I’m hibernating, watching the world from the living room window. At night I put on my headphones and walk in the cold. My body cries for movement, stretching. Nighttime does not relax me. I am rereading books I read ten years ago, the obsession threatens to consume me again. I can’t get warm. I write these sentences in the bathtub. I am hiding in the bathroom from my kids, my husband, my cats. I cannot make myself care about cleaning or cooking balanced meals. I could barely eat today.
I want to stretch out on a couch and read for hours. We forfeited our couch when we moved and don’t have the money to buy another one. There are hardly any overhead lights in our apartment. We can’t afford floor lamps either. I make myself run the vacuum and I hear the satisfying crackle of Wheat Thins becoming dismembered from the suction. I think back to the days of my first job, fast food, and how I loved washing the greasy kitchen cooking utensils, particularly the bacon press. I used to stand at the drive-thru window and look out at the train tracks nearby and dream about life.

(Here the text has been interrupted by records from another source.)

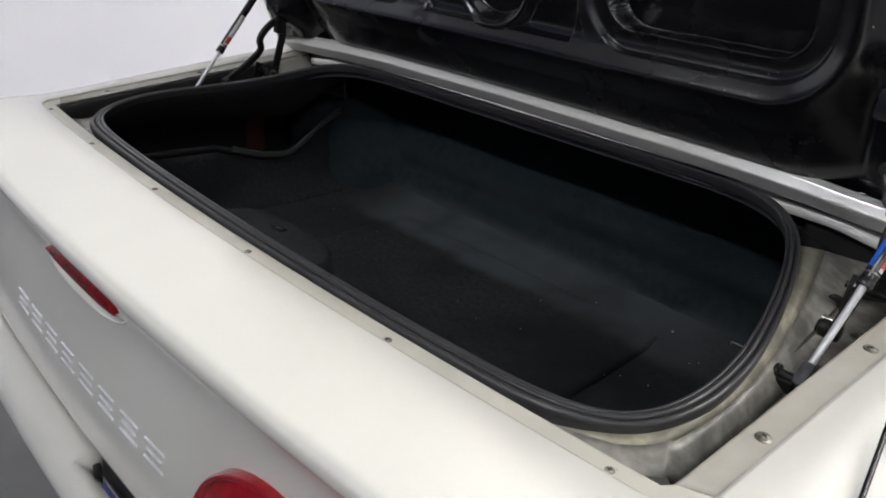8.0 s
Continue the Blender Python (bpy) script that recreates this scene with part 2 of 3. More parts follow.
def bar(name, points, width, thick, side, material, parent, label="", n=24):
    """A flat bent steel bar along a curve; side is the direction of its thickness."""
    path = spline(points, n)
    side = Vector(side).normalized()
    rings = []
    for i, p in enumerate(path):
        t = (path[min(i + 1, n - 1)] - path[max(i - 1, 0)]).normalized()
        w = t.cross(side).normalized()
        c = 0.25
        rings.append([p + w * width * a + side * thick * b for a, b in
                      ((-.5, -.5 + c), (-.5 + c * thick / width, -.5), (.5 - c * thick / width, -.5), (.5, -.5 + c), (.5, .5 - c), (.5 - c * thick / width, .5), (-.5 + c * thick / width, .5), (-.5, .5 - c))])
    verts = [v for r in rings for v in r]
    faces = [(i * 8 + j, i * 8 + (j + 1) % 8, (i + 1) * 8 + (j + 1) % 8, (i + 1) * 8 + j) for i in range(n - 1) for j in range(8)]
    faces += [tuple(range(8)), tuple(range((n - 1) * 8, n * 8))]
    return mesh_part(name, verts, faces, material, parent, label, smooth=False)


def smooth(a, b, x):
    t = min(1.0, max(0.0, (x - a) / (b - a)))
    return t * t * (3 - 2 * t)


def lerp(a, b, t):
    return a + (b - a) * t


def table(rows, x):
    """Straight lines through (x, y) rows."""
    for (x0, y0), (x1, y1) in zip(rows, rows[1:]):
        if x <= x1:
            return lerp(y0, y1, max(0.0, (x - x0) / (x1 - x0)))
    return rows[-1][1]

# ---- the room ----
X0, X1, Y0, Y1, CEILING = -3.3, 11.5, -7.5, 9.5, 4.25
HANG = 3.85            # underside of the hung lamp housings


def slab(name, lo, hi, material, label, category):
    bm = bmesh.new()
    size = [b - a for a, b in zip(lo, hi)]
    box(bm, size, Matrix.Translation([(a + b) / 2 for a, b in zip(lo, hi)]))
    return tagged(part(name, bm, material, None), label, category, kind="structure")


floor = slab("floor", (X0 - 0.2, Y0 - 0.2, -0.2), (X1 + 0.2, Y1 + 0.2, -0.004), TILE_DARK, "grey checkered showroom floor", "floor")
slab("ceiling", (X0 - 0.2, Y0 - 0.2, CEILING), (X1 + 0.2, Y1 + 0.2, CEILING + 0.2), CEIL, "plain white workshop ceiling", "ceiling")
slab("wall_west_1", (X0 - 0.2, -1.7, -0.004), (X0, Y1, CEILING), WALL, "plain white painted wall", "wall")
slab("wall_west_2", (X0 - 0.2, Y0, -0.004), (X0, -1.7, CEILING), WALL_GREY, "plain blue-grey painted wall", "wall")
slab("wall_east", (X1, Y0, -0.004), (X1 + 0.2, Y1, CEILING), WALL, "plain white painted wall", "wall")
slab("wall_south", (X0 - 0.2, Y0 - 0.2, -0.004), (X1 + 0.2, Y0, CEILING), WALL_GREY, "plain grey painted wall", "wall")
slab("wall_north", (X0 - 0.2, Y1, -0.004), (X1 + 0.2, Y1 + 0.2, CEILING), WALL, "plain white painted wall", "wall")
# blue panels added out of view, for floor and fascia to mirror
slab("reflection_panel_1", (X1 - 0.02, Y0 + 0.3, 0.1), (X1, 0.0, 1.6), PANEL_BLUE, "unseen blue panel added for reflections", "wall")
slab("reflection_panel_2", (X1 - 0.02, 7.6, 0.1), (X1, Y1, 1.6), PANEL_BLUE, "unseen blue panel added for reflections", "wall")

slab("reflection_panel_3", (7.0, Y1 - 0.02, 0.1), (X1 - 0.02, Y1, 1.9), PANEL_BLUE, "unseen blue panel added for reflections", "wall")

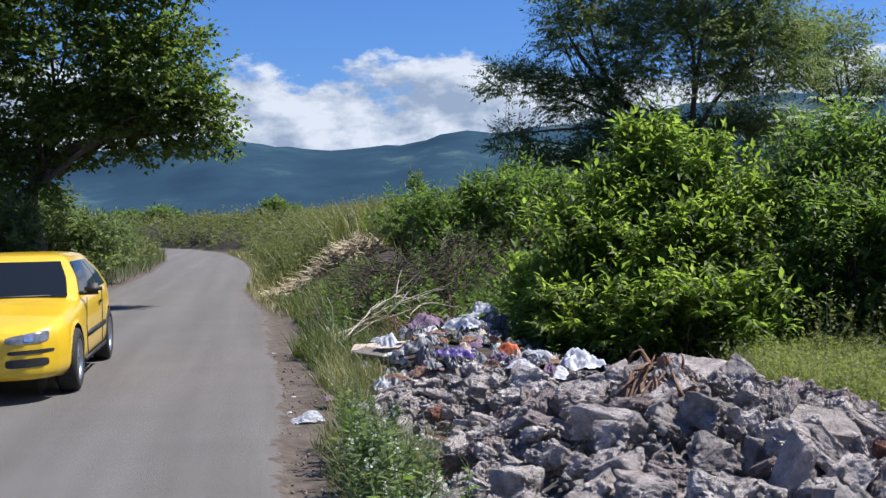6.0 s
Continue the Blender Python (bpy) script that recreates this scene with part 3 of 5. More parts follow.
def limb(r, a, b, r0, r1, bend=0.12, m=6):
    a, b = np.asarray(a, float), np.asarray(b, float)
    t = np.linspace(0, 1, m)[:, None]
    k = np.linalg.norm(b - a) * bend
    p = a + (b - a) * t + np.sin(t * np.pi) * r.normal(0, 1, 3) * k * 0.6 + np.sin(t * 2 * np.pi) * r.normal(0, 1, 3) * k * 0.3
    return np.concatenate([p, r0 + (r1 - r0) * t ** 0.8], 1)


def shoots(count, lobes, seed, per=9):
    """Long shoots that rise from the foot and arch out to the skin of the lobes, set with leaf stalks near their ends."""
    r = np.random.default_rng(seed)
    lobes = np.asarray(lobes, float)
    n = max(6, count // per)
    vol = lobes[:, 3] * lobes[:, 4] * lobes[:, 5]
    pick = r.choice(len(lobes), n, p=vol ** 0.62 / np.sum(vol ** 0.62))
    q = lobes[pick]
    d = unit(r.normal(0, 1, (n, 3)) + [0, -0.15, 0.35])
    d[:, 2] = np.where(d[:, 2] < -0.6, -d[:, 2], d[:, 2])
    tip = q[:, :3] + d * q[:, 3:6] * r.uniform(0.72, 1.2, (n, 1))
    tip[:, 2] = np.maximum(tip[:, 2], 0.12)
    foot_at = np.stack([q[:, 0] * 0.6 + r.normal(0, 0.16, n), q[:, 1] * 0.6 + r.normal(0, 0.16, n), np.full(n, -0.04)], -1)
    bend = np.stack([foot_at[:, 0] * 0.55 + tip[:, 0] * 0.45, foot_at[:, 1] * 0.55 + tip[:, 1] * 0.45, tip[:, 2] * r.uniform(0.7, 1.08, n)], -1)

    def along(t):
        return foot_at * (1 - t) ** 2 + bend * (2 * t * (1 - t)) + tip * t * t

    paths = []
    steps = np.linspace(0, 1, 7)
    line = np.stack([along(t) for t in steps], 1)
    for k in range(0, n, 2):
        paths.append(np.concatenate([line[k], (0.016 - 0.0125 * steps)[:, None]], 1))
    span = np.minimum(0.8, 0.85 / np.maximum(0.5, np.linalg.norm(tip - foot_at, axis=1)))
    ps, ds = [], []
    turn = r.uniform(0, 6.283, n)
    for k in range(per):
        t = (1 - span * (1 - (k + r.uniform(0, 0.8, n)) / per))[:, None]
        a = turn + k * 2.4
        ps.append(along(t))
        ds.append(unit(np.stack([np.cos(a), np.sin(a), 0.25 + 0.5 * t[:, 0]], -1) * (1.25 - 0.7 * (k == per - 1)) + d * 0.55 + [0, 0, 0.9 * (k == per - 1)]))
    p, w = np.concatenate(ps), np.concatenate(ds)
    ok = p[:, 2] > 0.03
    return p[ok], w[ok], r, paths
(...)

I was waiting for my life to begin. I didn’t realize it already had. When you’re 16, people tell you your life has just begun, or sometimes they say your life hasn’t begun at all. But it’s not true. That’s 16 years worth of living. Baby, child, adolescent, teenager. At 16, a person stands on the cusp of adulthood. There’s so much living to be done before responsibility sets in, before you find yourself staring out a window thinking about the way life is going to be. Me, I’m twice the age I was when I got that first job and I’m still looking out windows, still dreaming. Still wondering what to be when I grow up. I’m 32.
I’m the heartbeat and the warmth. I’m the sternness and the tickle monster. I watch my boys sleep and I ache. My heart hurts from the depth of the love it contains. And the flow of sadness. It’s January and I can’t get warm. I’m 32. I feel like I’ve been here a long time.